> What the task asks: Reproduce the listing below exactly, minus its pictures.

# # # # # # #

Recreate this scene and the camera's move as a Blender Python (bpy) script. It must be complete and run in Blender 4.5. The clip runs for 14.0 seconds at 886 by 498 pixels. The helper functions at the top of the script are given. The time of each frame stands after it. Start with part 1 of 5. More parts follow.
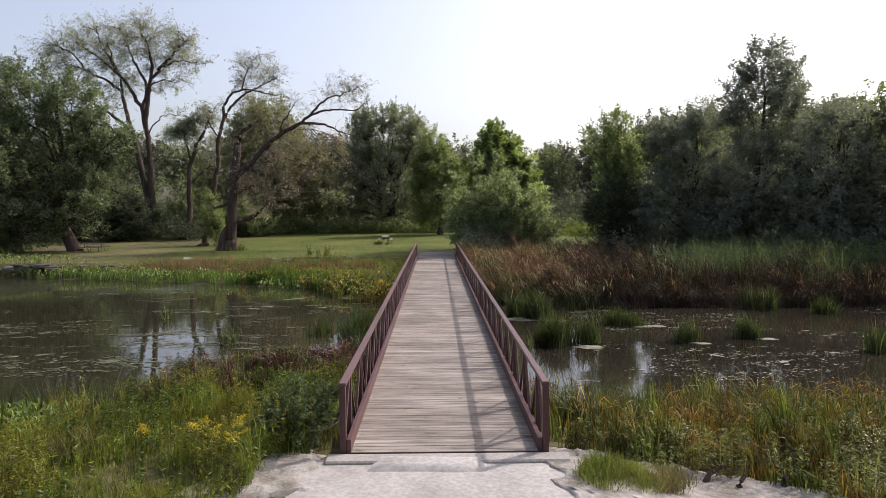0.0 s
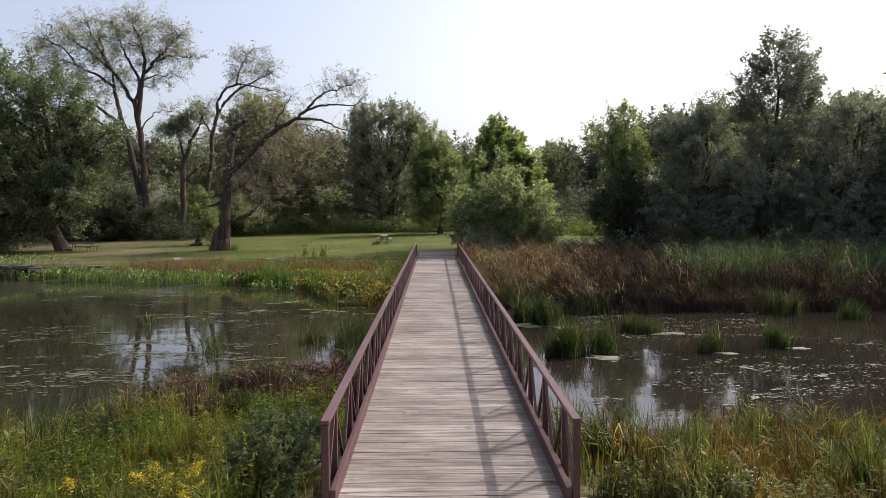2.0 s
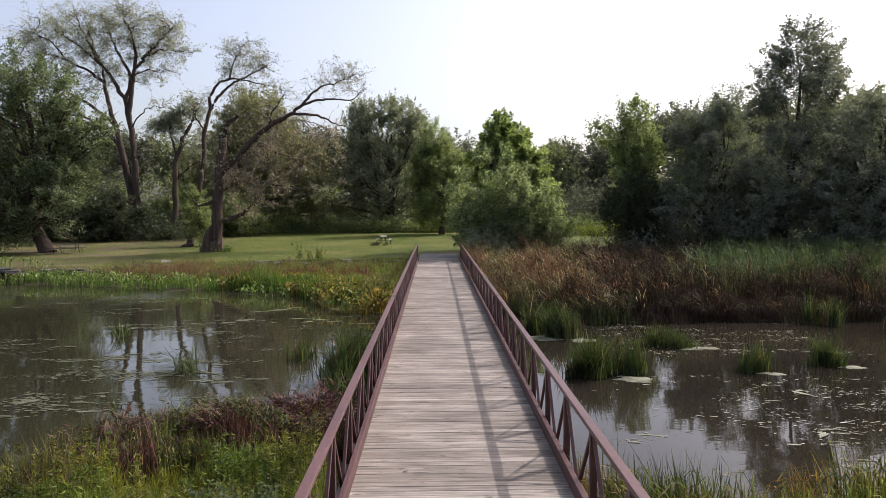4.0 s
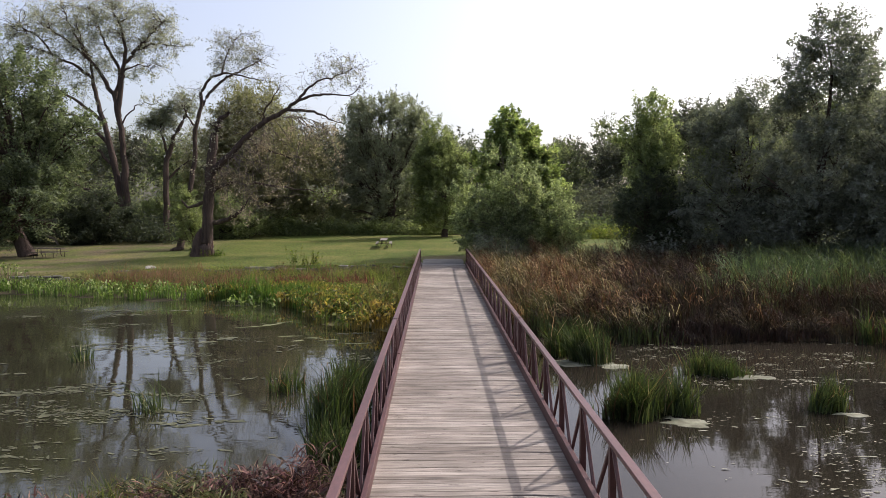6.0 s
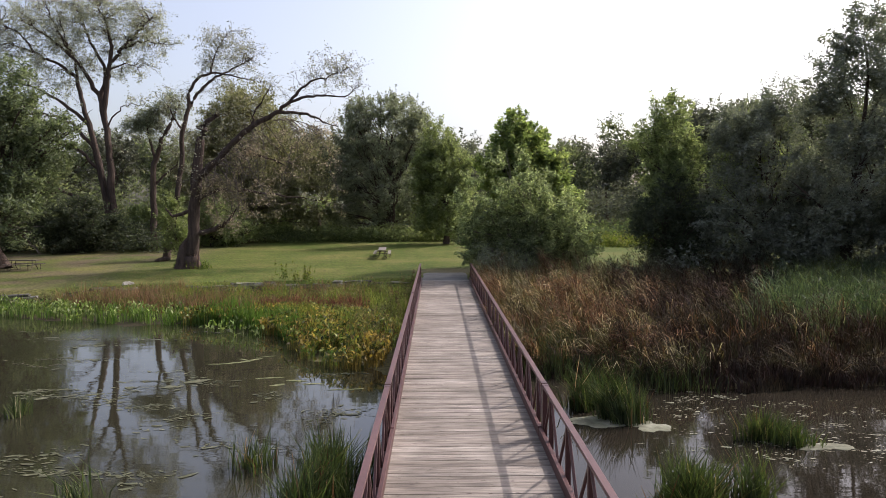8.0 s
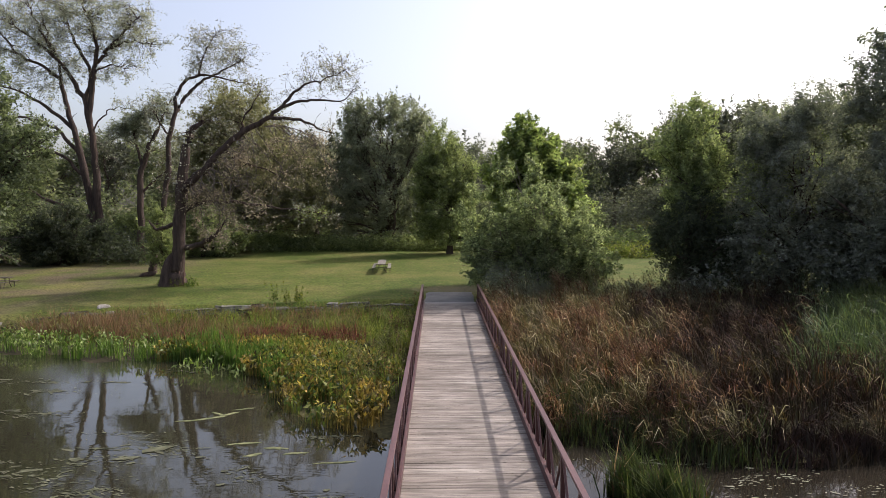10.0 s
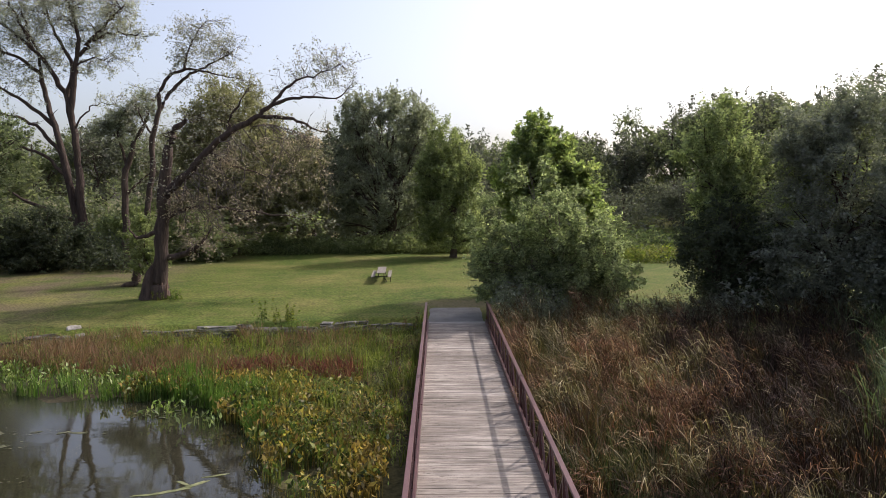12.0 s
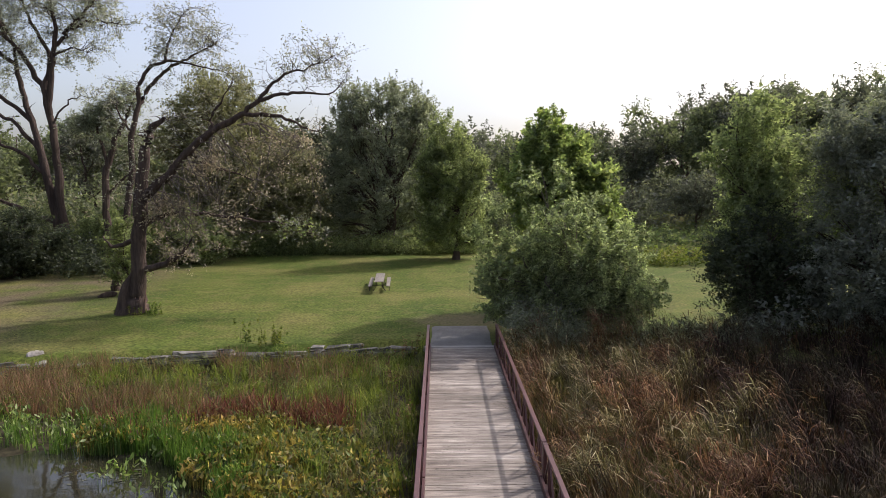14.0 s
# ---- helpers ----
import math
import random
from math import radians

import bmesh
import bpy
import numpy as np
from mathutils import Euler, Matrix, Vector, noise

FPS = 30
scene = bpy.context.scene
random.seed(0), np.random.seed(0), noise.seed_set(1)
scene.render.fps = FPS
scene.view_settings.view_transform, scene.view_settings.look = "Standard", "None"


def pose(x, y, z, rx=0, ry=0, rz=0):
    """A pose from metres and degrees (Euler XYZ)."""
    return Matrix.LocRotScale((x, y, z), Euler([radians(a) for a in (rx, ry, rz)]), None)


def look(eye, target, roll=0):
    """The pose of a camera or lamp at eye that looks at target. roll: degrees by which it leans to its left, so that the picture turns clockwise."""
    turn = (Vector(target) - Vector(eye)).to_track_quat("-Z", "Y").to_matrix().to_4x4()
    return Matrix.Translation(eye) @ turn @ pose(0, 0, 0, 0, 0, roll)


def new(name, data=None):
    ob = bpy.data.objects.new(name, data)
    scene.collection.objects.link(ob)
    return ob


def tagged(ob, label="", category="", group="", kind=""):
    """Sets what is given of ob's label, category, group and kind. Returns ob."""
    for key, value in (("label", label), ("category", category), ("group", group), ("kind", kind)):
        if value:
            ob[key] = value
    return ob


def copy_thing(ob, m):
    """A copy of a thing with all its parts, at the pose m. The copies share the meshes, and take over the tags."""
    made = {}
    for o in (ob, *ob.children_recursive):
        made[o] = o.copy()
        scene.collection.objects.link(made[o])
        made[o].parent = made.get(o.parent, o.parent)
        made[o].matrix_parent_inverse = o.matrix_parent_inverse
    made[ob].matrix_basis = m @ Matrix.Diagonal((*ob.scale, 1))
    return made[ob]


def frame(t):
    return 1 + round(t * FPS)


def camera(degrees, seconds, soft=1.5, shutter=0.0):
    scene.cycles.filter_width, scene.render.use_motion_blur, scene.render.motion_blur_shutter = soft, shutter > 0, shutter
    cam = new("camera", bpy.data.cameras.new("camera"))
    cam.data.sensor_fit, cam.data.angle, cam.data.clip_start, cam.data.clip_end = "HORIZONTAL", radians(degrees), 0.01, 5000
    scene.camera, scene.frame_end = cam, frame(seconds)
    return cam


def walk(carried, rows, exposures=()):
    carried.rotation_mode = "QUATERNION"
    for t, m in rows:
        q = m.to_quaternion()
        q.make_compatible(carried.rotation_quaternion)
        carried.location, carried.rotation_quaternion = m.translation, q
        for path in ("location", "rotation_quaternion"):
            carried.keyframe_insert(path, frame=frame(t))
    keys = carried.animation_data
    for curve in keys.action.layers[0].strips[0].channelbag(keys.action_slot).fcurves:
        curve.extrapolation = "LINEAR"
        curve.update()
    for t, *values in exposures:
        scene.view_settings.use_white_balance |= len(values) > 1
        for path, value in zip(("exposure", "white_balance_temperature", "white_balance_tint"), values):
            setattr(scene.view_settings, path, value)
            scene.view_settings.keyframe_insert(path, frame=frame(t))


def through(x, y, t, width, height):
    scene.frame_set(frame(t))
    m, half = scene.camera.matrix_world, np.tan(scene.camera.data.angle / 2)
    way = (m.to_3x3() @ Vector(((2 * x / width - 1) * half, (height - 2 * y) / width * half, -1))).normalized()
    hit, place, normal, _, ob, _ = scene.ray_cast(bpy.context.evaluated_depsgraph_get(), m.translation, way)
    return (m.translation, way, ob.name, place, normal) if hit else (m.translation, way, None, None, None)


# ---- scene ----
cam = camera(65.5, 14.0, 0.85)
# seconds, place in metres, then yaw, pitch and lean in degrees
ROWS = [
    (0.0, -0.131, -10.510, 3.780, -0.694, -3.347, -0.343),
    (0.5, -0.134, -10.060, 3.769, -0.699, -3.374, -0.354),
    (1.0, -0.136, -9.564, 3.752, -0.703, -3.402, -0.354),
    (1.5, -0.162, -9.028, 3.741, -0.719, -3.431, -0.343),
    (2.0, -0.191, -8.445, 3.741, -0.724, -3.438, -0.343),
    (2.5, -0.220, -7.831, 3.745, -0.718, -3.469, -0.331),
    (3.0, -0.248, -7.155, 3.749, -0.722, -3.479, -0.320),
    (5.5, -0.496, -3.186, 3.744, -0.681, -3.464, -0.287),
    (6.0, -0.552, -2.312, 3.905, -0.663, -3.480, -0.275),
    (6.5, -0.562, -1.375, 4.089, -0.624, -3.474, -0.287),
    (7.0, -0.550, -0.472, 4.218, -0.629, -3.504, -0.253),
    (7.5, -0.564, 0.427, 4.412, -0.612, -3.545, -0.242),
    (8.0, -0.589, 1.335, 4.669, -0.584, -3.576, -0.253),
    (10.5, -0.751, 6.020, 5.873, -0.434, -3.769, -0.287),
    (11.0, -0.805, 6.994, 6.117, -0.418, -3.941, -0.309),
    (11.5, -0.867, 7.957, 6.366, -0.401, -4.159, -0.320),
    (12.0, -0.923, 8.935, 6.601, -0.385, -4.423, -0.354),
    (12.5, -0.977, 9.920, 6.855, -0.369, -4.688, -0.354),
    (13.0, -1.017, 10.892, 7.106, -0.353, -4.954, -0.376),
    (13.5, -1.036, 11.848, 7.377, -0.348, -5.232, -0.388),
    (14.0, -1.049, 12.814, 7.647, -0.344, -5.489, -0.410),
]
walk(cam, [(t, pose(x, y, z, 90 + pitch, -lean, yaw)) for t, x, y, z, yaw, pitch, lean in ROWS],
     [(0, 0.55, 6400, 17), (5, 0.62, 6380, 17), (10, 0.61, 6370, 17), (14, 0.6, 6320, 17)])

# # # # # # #

> Exercise answer:
Recreate this scene and the camera's move as a Blender Python (bpy) script. It must be complete and run in Blender 4.5. The clip runs for 14.0 seconds at 886 by 498 pixels. The helper functions at the top of the script are given. The time of each frame stands after it. Start with part 1 of 5. More parts follow.
0.0 s
2.0 s
4.0 s
6.0 s
8.0 s
10.0 s
12.0 s
14.0 s
# ---- helpers ----
import math
import random
from math import radians

import bmesh
import bpy
import numpy as np
from mathutils import Euler, Matrix, Vector, noise

FPS = 30
scene = bpy.context.scene
random.seed(0), np.random.seed(0), noise.seed_set(1)
scene.render.fps = FPS
scene.view_settings.view_transform, scene.view_settings.look = "Standard", "None"


def pose(x, y, z, rx=0, ry=0, rz=0):
    """A pose from metres and degrees (Euler XYZ)."""
    return Matrix.LocRotScale((x, y, z), Euler([radians(a) for a in (rx, ry, rz)]), None)


def look(eye, target, roll=0):
    """The pose of a camera or lamp at eye that looks at target. roll: degrees by which it leans to its left, so that the picture turns clockwise."""
    turn = (Vector(target) - Vector(eye)).to_track_quat("-Z", "Y").to_matrix().to_4x4()
    return Matrix.Translation(eye) @ turn @ pose(0, 0, 0, 0, 0, roll)


def new(name, data=None):
    ob = bpy.data.objects.new(name, data)
    scene.collection.objects.link(ob)
    return ob


def tagged(ob, label="", category="", group="", kind=""):
    """Sets what is given of ob's label, category, group and kind. Returns ob."""
    for key, value in (("label", label), ("category", category), ("group", group), ("kind", kind)):
        if value:
            ob[key] = value
    return ob


def copy_thing(ob, m):
    """A copy of a thing with all its parts, at the pose m. The copies share the meshes, and take over the tags."""
    made = {}
    for o in (ob, *ob.children_recursive):
        made[o] = o.copy()
        scene.collection.objects.link(made[o])
        made[o].parent = made.get(o.parent, o.parent)
        made[o].matrix_parent_inverse = o.matrix_parent_inverse
    made[ob].matrix_basis = m @ Matrix.Diagonal((*ob.scale, 1))
    return made[ob]


def frame(t):
    return 1 + round(t * FPS)


def camera(degrees, seconds, soft=1.5, shutter=0.0):
    scene.cycles.filter_width, scene.render.use_motion_blur, scene.render.motion_blur_shutter = soft, shutter > 0, shutter
    cam = new("camera", bpy.data.cameras.new("camera"))
    cam.data.sensor_fit, cam.data.angle, cam.data.clip_start, cam.data.clip_end = "HORIZONTAL", radians(degrees), 0.01, 5000
    scene.camera, scene.frame_end = cam, frame(seconds)
    return cam


def walk(carried, rows, exposures=()):
    carried.rotation_mode = "QUATERNION"
    for t, m in rows:
        q = m.to_quaternion()
        q.make_compatible(carried.rotation_quaternion)
        carried.location, carried.rotation_quaternion = m.translation, q
        for path in ("location", "rotation_quaternion"):
            carried.keyframe_insert(path, frame=frame(t))
    keys = carried.animation_data
    for curve in keys.action.layers[0].strips[0].channelbag(keys.action_slot).fcurves:
        curve.extrapolation = "LINEAR"
        curve.update()
    for t, *values in exposures:
        scene.view_settings.use_white_balance |= len(values) > 1
        for path, value in zip(("exposure", "white_balance_temperature", "white_balance_tint"), values):
            setattr(scene.view_settings, path, value)
            scene.view_settings.keyframe_insert(path, frame=frame(t))


def through(x, y, t, width, height):
    scene.frame_set(frame(t))
    m, half = scene.camera.matrix_world, np.tan(scene.camera.data.angle / 2)
    way = (m.to_3x3() @ Vector(((2 * x / width - 1) * half, (height - 2 * y) / width * half, -1))).normalized()
    hit, place, normal, _, ob, _ = scene.ray_cast(bpy.context.evaluated_depsgraph_get(), m.translation, way)
    return (m.translation, way, ob.name, place, normal) if hit else (m.translation, way, None, None, None)


# ---- scene ----
cam = camera(65.5, 14.0, 0.85)
# seconds, place in metres, then yaw, pitch and lean in degrees
ROWS = [
    (0.0, -0.131, -10.510, 3.780, -0.694, -3.347, -0.343),
    (0.5, -0.134, -10.060, 3.769, -0.699, -3.374, -0.354),
    (1.0, -0.136, -9.564, 3.752, -0.703, -3.402, -0.354),
    (1.5, -0.162, -9.028, 3.741, -0.719, -3.431, -0.343),
    (2.0, -0.191, -8.445, 3.741, -0.724, -3.438, -0.343),
    (2.5, -0.220, -7.831, 3.745, -0.718, -3.469, -0.331),
    (3.0, -0.248, -7.155, 3.749, -0.722, -3.479, -0.320),
    (5.5, -0.496, -3.186, 3.744, -0.681, -3.464, -0.287),
    (6.0, -0.552, -2.312, 3.905, -0.663, -3.480, -0.275),
    (6.5, -0.562, -1.375, 4.089, -0.624, -3.474, -0.287),
    (7.0, -0.550, -0.472, 4.218, -0.629, -3.504, -0.253),
    (7.5, -0.564, 0.427, 4.412, -0.612, -3.545, -0.242),
    (8.0, -0.589, 1.335, 4.669, -0.584, -3.576, -0.253),
    (10.5, -0.751, 6.020, 5.873, -0.434, -3.769, -0.287),
    (11.0, -0.805, 6.994, 6.117, -0.418, -3.941, -0.309),
    (11.5, -0.867, 7.957, 6.366, -0.401, -4.159, -0.320),
    (12.0, -0.923, 8.935, 6.601, -0.385, -4.423, -0.354),
    (12.5, -0.977, 9.920, 6.855, -0.369, -4.688, -0.354),
    (13.0, -1.017, 10.892, 7.106, -0.353, -4.954, -0.376),
    (13.5, -1.036, 11.848, 7.377, -0.348, -5.232, -0.388),
    (14.0, -1.049, 12.814, 7.647, -0.344, -5.489, -0.410),
]
walk(cam, [(t, pose(x, y, z, 90 + pitch, -lean, yaw)) for t, x, y, z, yaw, pitch, lean in ROWS],
     [(0, 0.55, 6400, 17), (5, 0.62, 6380, 17), (10, 0.61, 6370, 17), (14, 0.6, 6320, 17)])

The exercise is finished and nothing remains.